§ **Problem details**:
Write out each line exactly as given. Leave the pictures out of your copy.

§ **Supplied data**:
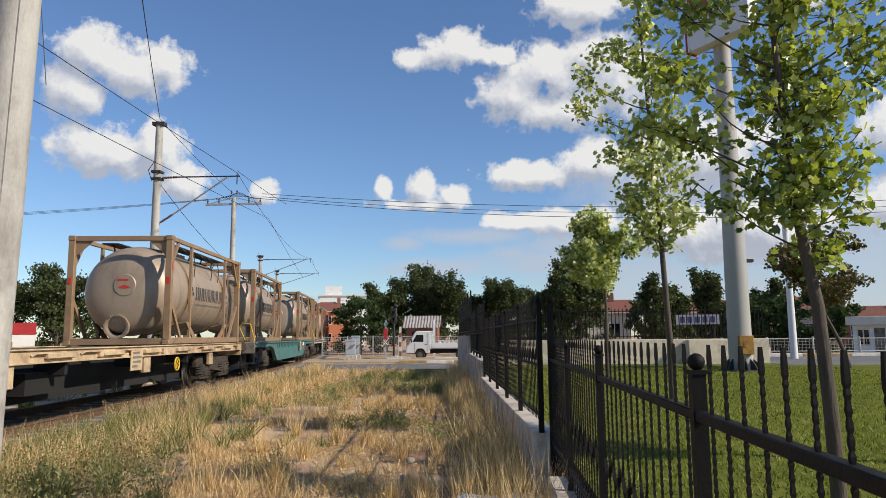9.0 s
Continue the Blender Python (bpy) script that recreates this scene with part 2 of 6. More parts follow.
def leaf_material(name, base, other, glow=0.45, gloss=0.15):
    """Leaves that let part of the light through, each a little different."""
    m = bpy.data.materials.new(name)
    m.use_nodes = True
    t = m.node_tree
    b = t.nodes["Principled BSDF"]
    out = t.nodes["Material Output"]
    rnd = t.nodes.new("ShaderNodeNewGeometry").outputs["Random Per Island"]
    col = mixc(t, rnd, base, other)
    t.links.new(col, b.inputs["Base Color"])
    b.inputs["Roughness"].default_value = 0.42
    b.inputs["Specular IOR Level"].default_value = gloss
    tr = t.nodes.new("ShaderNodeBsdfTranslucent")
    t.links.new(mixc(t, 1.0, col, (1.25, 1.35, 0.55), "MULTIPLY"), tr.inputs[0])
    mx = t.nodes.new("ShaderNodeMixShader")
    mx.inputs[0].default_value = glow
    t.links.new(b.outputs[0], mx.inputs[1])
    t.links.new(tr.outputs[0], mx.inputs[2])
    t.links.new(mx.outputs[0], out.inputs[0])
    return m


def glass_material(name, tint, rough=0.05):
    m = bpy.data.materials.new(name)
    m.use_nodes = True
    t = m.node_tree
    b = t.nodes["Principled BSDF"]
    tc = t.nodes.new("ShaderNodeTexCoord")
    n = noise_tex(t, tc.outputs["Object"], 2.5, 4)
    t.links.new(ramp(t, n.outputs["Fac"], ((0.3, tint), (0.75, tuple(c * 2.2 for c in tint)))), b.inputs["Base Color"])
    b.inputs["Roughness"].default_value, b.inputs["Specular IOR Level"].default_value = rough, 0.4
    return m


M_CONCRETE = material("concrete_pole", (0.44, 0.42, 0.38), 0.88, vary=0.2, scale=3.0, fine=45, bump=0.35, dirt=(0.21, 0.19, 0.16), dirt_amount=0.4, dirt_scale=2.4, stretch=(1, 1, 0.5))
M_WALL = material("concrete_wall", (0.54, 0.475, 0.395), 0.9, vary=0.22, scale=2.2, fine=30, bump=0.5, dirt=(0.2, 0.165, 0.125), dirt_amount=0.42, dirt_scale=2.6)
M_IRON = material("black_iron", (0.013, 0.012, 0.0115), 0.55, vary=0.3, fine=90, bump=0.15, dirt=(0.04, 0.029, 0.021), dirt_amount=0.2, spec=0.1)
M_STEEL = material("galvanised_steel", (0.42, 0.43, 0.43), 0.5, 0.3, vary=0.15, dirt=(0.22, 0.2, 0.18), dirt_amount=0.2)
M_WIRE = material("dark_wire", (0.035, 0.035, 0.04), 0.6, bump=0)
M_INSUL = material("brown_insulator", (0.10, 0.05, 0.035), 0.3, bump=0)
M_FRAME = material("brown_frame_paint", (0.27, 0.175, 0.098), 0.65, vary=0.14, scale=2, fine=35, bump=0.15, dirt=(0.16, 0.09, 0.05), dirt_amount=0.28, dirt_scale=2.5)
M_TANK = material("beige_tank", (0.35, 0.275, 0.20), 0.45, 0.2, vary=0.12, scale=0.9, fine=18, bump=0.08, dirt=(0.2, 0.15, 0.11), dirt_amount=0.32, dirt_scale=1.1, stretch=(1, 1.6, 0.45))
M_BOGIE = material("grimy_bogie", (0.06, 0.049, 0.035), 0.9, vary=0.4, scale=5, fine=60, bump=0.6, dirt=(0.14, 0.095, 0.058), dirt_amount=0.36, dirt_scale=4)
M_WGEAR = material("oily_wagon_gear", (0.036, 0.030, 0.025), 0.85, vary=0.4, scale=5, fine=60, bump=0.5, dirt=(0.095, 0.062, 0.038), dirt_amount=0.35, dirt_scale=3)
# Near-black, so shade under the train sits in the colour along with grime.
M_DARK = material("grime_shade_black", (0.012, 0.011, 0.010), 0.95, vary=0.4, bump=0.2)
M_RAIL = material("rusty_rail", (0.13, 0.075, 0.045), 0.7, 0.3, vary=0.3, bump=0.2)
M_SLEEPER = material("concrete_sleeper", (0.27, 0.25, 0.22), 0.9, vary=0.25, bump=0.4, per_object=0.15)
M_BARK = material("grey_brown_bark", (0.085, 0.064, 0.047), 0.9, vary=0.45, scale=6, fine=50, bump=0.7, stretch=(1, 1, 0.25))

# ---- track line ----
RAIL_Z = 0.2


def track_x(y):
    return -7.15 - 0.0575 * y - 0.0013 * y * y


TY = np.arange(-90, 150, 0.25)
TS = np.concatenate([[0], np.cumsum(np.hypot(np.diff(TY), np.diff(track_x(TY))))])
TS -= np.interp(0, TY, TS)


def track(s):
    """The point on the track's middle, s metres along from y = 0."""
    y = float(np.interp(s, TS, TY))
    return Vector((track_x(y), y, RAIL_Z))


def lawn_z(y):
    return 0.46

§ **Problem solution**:
9.0 s
Continue the Blender Python (bpy) script that recreates this scene with part 2 of 6. More parts follow.
def leaf_material(name, base, other, glow=0.45, gloss=0.15):
    """Leaves that let part of the light through, each a little different."""
    m = bpy.data.materials.new(name)
    m.use_nodes = True
    t = m.node_tree
    b = t.nodes["Principled BSDF"]
    out = t.nodes["Material Output"]
    rnd = t.nodes.new("ShaderNodeNewGeometry").outputs["Random Per Island"]
    col = mixc(t, rnd, base, other)
    t.links.new(col, b.inputs["Base Color"])
    b.inputs["Roughness"].default_value = 0.42
    b.inputs["Specular IOR Level"].default_value = gloss
    tr = t.nodes.new("ShaderNodeBsdfTranslucent")
    t.links.new(mixc(t, 1.0, col, (1.25, 1.35, 0.55), "MULTIPLY"), tr.inputs[0])
    mx = t.nodes.new("ShaderNodeMixShader")
    mx.inputs[0].default_value = glow
    t.links.new(b.outputs[0], mx.inputs[1])
    t.links.new(tr.outputs[0], mx.inputs[2])
    t.links.new(mx.outputs[0], out.inputs[0])
    return m


def glass_material(name, tint, rough=0.05):
    m = bpy.data.materials.new(name)
    m.use_nodes = True
    t = m.node_tree
    b = t.nodes["Principled BSDF"]
    tc = t.nodes.new("ShaderNodeTexCoord")
    n = noise_tex(t, tc.outputs["Object"], 2.5, 4)
    t.links.new(ramp(t, n.outputs["Fac"], ((0.3, tint), (0.75, tuple(c * 2.2 for c in tint)))), b.inputs["Base Color"])
    b.inputs["Roughness"].default_value, b.inputs["Specular IOR Level"].default_value = rough, 0.4
    return m


M_CONCRETE = material("concrete_pole", (0.44, 0.42, 0.38), 0.88, vary=0.2, scale=3.0, fine=45, bump=0.35, dirt=(0.21, 0.19, 0.16), dirt_amount=0.4, dirt_scale=2.4, stretch=(1, 1, 0.5))
M_WALL = material("concrete_wall", (0.54, 0.475, 0.395), 0.9, vary=0.22, scale=2.2, fine=30, bump=0.5, dirt=(0.2, 0.165, 0.125), dirt_amount=0.42, dirt_scale=2.6)
M_IRON = material("black_iron", (0.013, 0.012, 0.0115), 0.55, vary=0.3, fine=90, bump=0.15, dirt=(0.04, 0.029, 0.021), dirt_amount=0.2, spec=0.1)
M_STEEL = material("galvanised_steel", (0.42, 0.43, 0.43), 0.5, 0.3, vary=0.15, dirt=(0.22, 0.2, 0.18), dirt_amount=0.2)
M_WIRE = material("dark_wire", (0.035, 0.035, 0.04), 0.6, bump=0)
M_INSUL = material("brown_insulator", (0.10, 0.05, 0.035), 0.3, bump=0)
M_FRAME = material("brown_frame_paint", (0.27, 0.175, 0.098), 0.65, vary=0.14, scale=2, fine=35, bump=0.15, dirt=(0.16, 0.09, 0.05), dirt_amount=0.28, dirt_scale=2.5)
M_TANK = material("beige_tank", (0.35, 0.275, 0.20), 0.45, 0.2, vary=0.12, scale=0.9, fine=18, bump=0.08, dirt=(0.2, 0.15, 0.11), dirt_amount=0.32, dirt_scale=1.1, stretch=(1, 1.6, 0.45))
M_BOGIE = material("grimy_bogie", (0.06, 0.049, 0.035), 0.9, vary=0.4, scale=5, fine=60, bump=0.6, dirt=(0.14, 0.095, 0.058), dirt_amount=0.36, dirt_scale=4)
M_WGEAR = material("oily_wagon_gear", (0.036, 0.030, 0.025), 0.85, vary=0.4, scale=5, fine=60, bump=0.5, dirt=(0.095, 0.062, 0.038), dirt_amount=0.35, dirt_scale=3)
# Near-black, so shade under the train sits in the colour along with grime.
M_DARK = material("grime_shade_black", (0.012, 0.011, 0.010), 0.95, vary=0.4, bump=0.2)
M_RAIL = material("rusty_rail", (0.13, 0.075, 0.045), 0.7, 0.3, vary=0.3, bump=0.2)
M_SLEEPER = material("concrete_sleeper", (0.27, 0.25, 0.22), 0.9, vary=0.25, bump=0.4, per_object=0.15)
M_BARK = material("grey_brown_bark", (0.085, 0.064, 0.047), 0.9, vary=0.45, scale=6, fine=50, bump=0.7, stretch=(1, 1, 0.25))

# ---- track line ----
RAIL_Z = 0.2


def track_x(y):
    return -7.15 - 0.0575 * y - 0.0013 * y * y


TY = np.arange(-90, 150, 0.25)
TS = np.concatenate([[0], np.cumsum(np.hypot(np.diff(TY), np.diff(track_x(TY))))])
TS -= np.interp(0, TY, TS)


def track(s):
    """The point on the track's middle, s metres along from y = 0."""
    y = float(np.interp(s, TS, TY))
    return Vector((track_x(y), y, RAIL_Z))


def lawn_z(y):
    return 0.46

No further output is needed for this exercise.